Poorly sized lines can cause issues with system operation or complete system failure.
The size and layout of the piping connecting your indoor and outdoor units in your split system will affect how well your system can operate.
Each line needs sized for two main criteria:
- Velocity for oil return
- Temperature loss
In general, smaller pipes have higher velocity and higher temperature loss. Larger pipes have lower velocity and lower temperature loss.
Velocity is important for oil return to the compressor. Running a compressor without oil will result in an expected life of days instead of years. If the oil gets trapped somewhere in the line set and does not make it back to the compressor then the compressor will fail. Replacing the compressor without fixing the piping problems would just result in another compressor failure.
For a refrigerant system with both liquid and gas phases, temperature and pressure are linked. In turn, pressure drop along the line set can be listed as either psi, or temperature loss which is a measure of °F change in the saturated suction temperature due to pressure effects. As pressure loss increases, temperature loss also increases, so they are treated as largely the same thing. Many rating systems are based on temperature loss so that new rules do not have to be set up for each refrigerant. Temperature loss can be used in the cross plot to determine the system's capacity with the line losses.
Refrigeration systems operate with certain ranges of pressure differences between the indoor and outdoor portion of the system. The outside portion is hot and high pressure (to reject heat to the warm outdoors) and the indoor portion is cool and low pressure (so it can cool the air to the space). The liquid and suction lines along with the expansion device and compressor help maintain this pressure differential, which allows the refrigeration cycle to work.
The compressor, which causes the refrigerant to flow through the system in the first place, has maximum pressure that it can run to. The pressure loss of a poorly designed line set can force a system outside of acceptable ranges and cause the system to shut down.

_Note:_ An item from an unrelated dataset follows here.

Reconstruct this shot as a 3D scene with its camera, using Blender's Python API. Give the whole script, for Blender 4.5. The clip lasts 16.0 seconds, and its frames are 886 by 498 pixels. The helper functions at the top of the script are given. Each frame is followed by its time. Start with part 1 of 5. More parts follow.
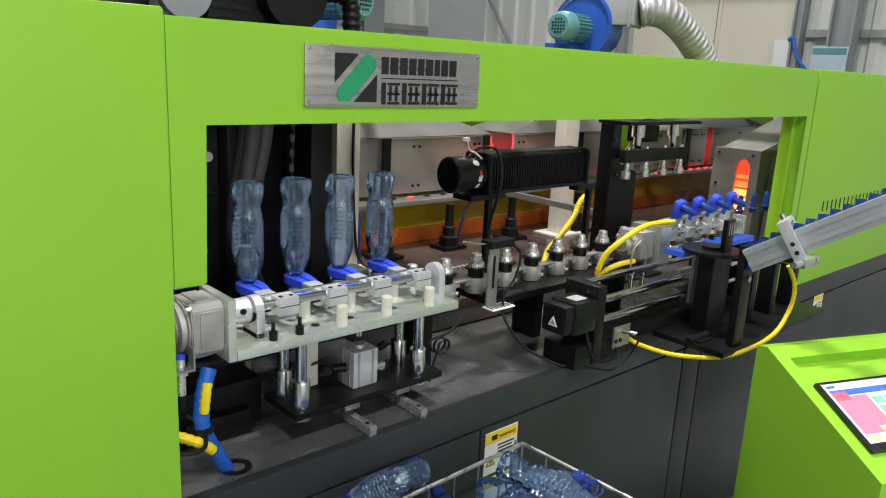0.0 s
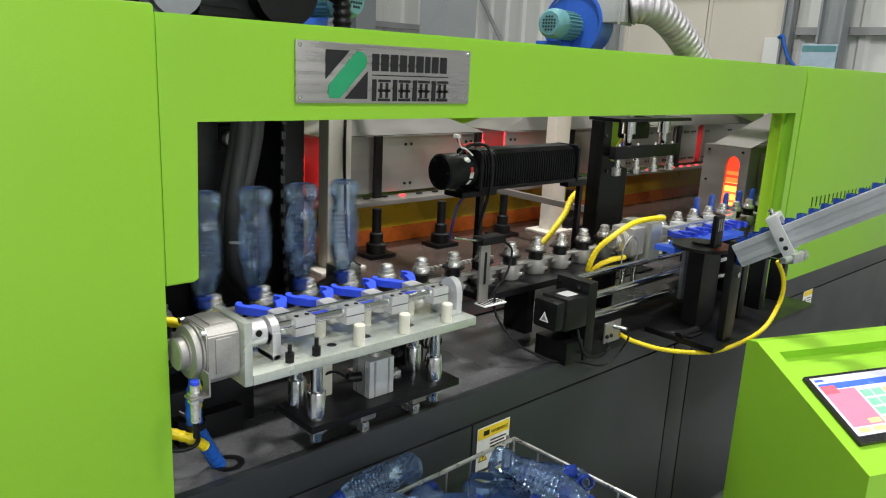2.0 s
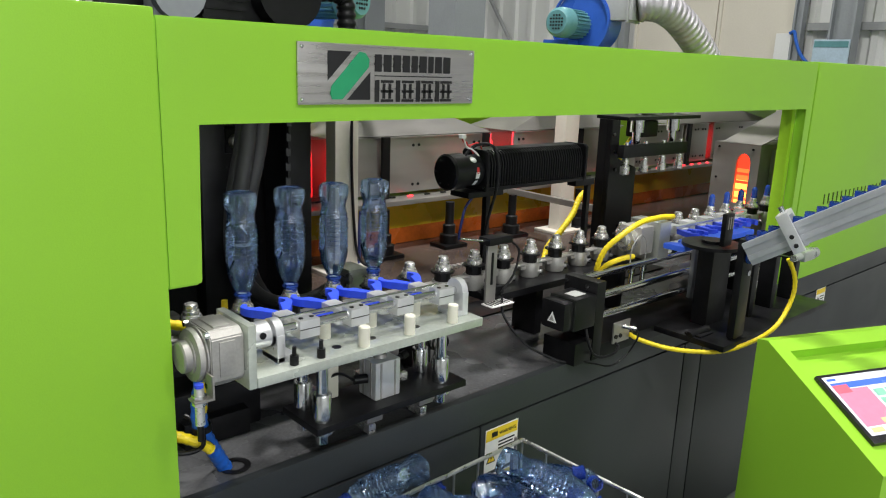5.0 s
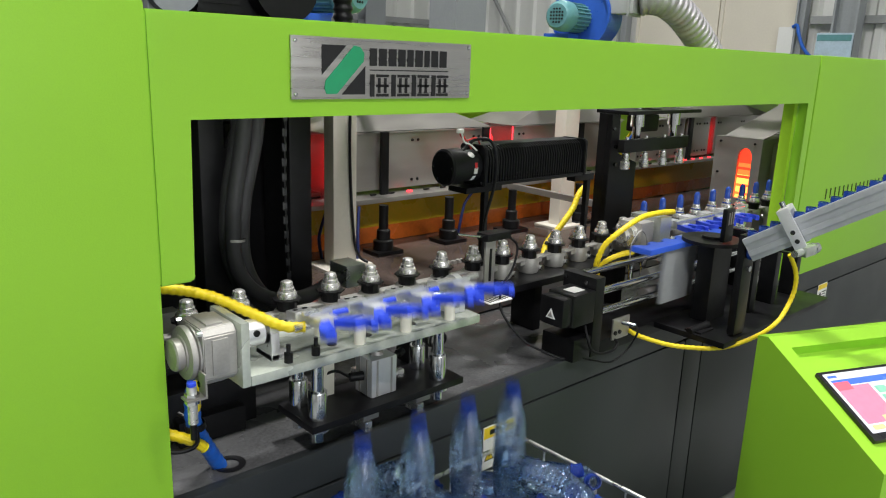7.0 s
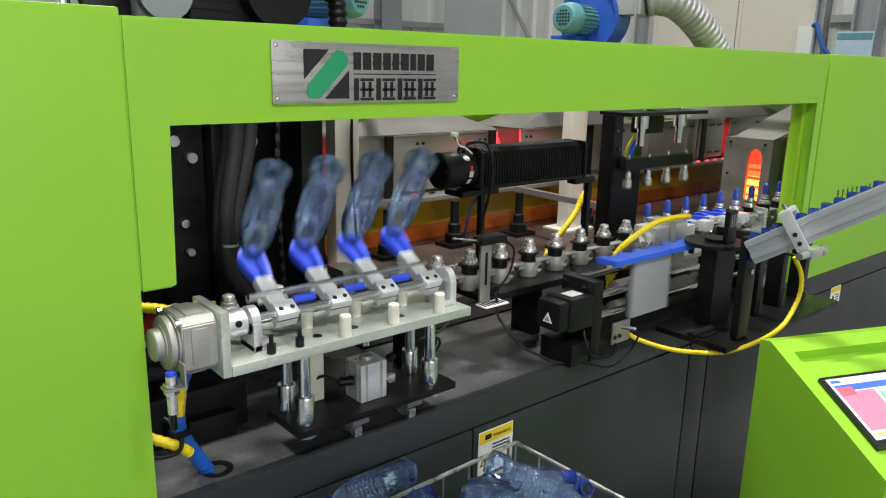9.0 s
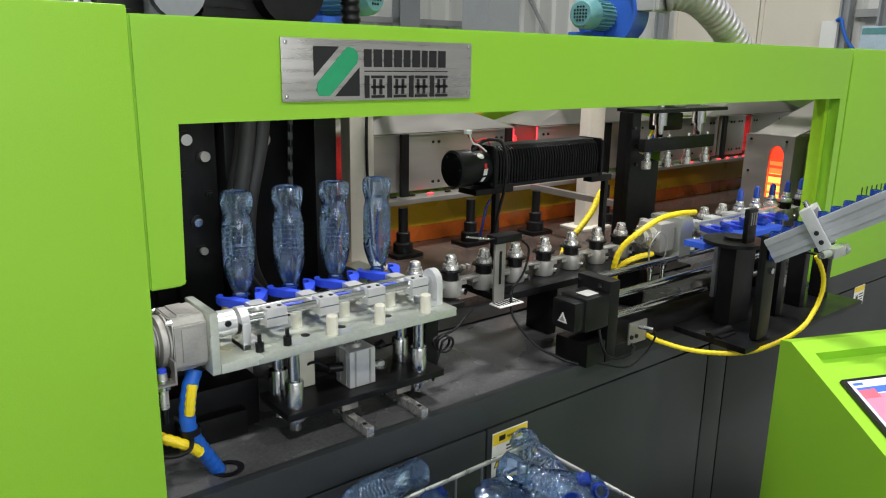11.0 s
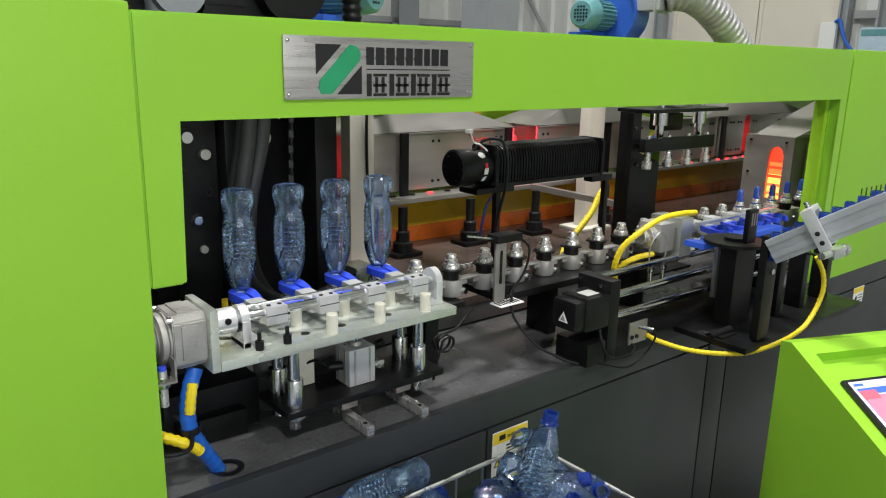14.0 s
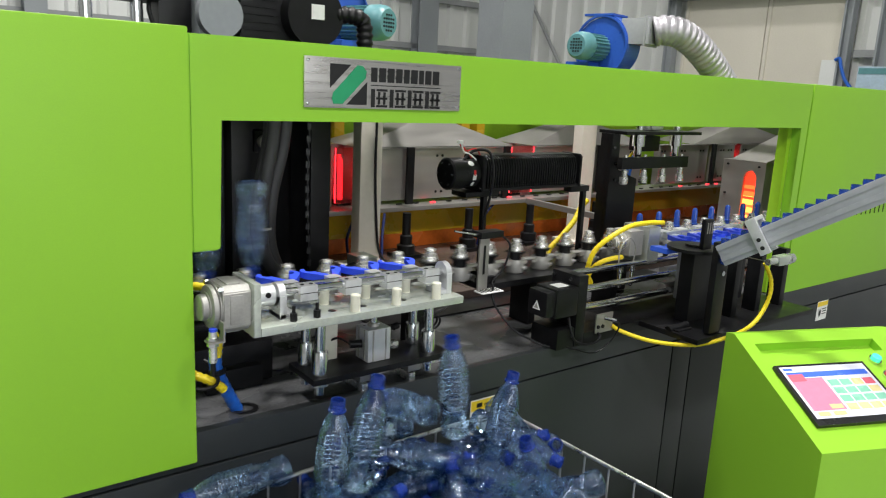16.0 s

A detailed example would be nuisance high head pressure trips, which can occur when the reheat line has too much pressure loss (among other reasons). During the flush cycle that keeps oil from getting trapped in the reheat lines, the reheat coil is forced to handle all the hot refrigerant of the system. If the reheat coil is pushed to hit 135°F and the reheat line adds another 20°F of temperature loss, then the compressor will see a saturated discharge temperature of 135 + 20 = 155°F which is too hot for the compressor and enough to trip the high head pressure switch and shut down the condensing unit for system safety. This typically requires a manual reset to help identify the problem. Because the issue occurred during a flush cycle, it might not show any issues during the normal operation.
Line sizing is not as simple as choosing the smallest pipes for high velocity or the largest pipes for low temperature loss. There are additional concerns including noise issues, overall refrigerant charge, potential for nuisance trips, and capacity loss.
If you are purchasing AAON equipment, then you can contact your AAON Sales Representative with any questions regarding line sizing.
What pipes make up a split system line set?
Liquid Lines
Generally the smaller pipe that is warm to the touch. The rules for sizing liquid lines are not extremely strict because liquid refrigerant is much better at carrying oil than vapor refrigerant that you see in the other lines. On liquid lines that rise multiple stories (floors) you can get pressure drop due to the height of the liquid column that can cause the liquid refrigerant to flash to a vapor before it gets to the Thermo Expansion Valve (TXV). Flashing in the liquid line can also occur on systems with long line sets and undersized liquid lines. This causes fluctuations in the capacity of the system as the TXV gets hit by bubbles of vapor. AAON does not allow split systems to have more than 70 feet of elevation difference, partially due to this issue.
Suction Lines
Insulated because they are cool to the touch when the system is running. The insulation keeps moisture from collecting on the pipe and then dripping and damaging nearby surfaces. When the suction is flowing downward or horizontally the velocity only needs to be high enough to keep moving it along the pipe. Vertical piping where the suction flows up have higher velocity requirements and sometimes requirements for traps help ensure oil return.
Discharge Lines
Pull hot gas right off the compressor discharge (thus the name) and can be used as hot gas reheat or hot gas bypass lines. Heat pump systems have a line that acts as both suction and discharge depending on what mode the system is operating in. In general, systems with hot gas reheat, hot gas bypass, and heat pumps must have shorter line sets than simple cooling only systems.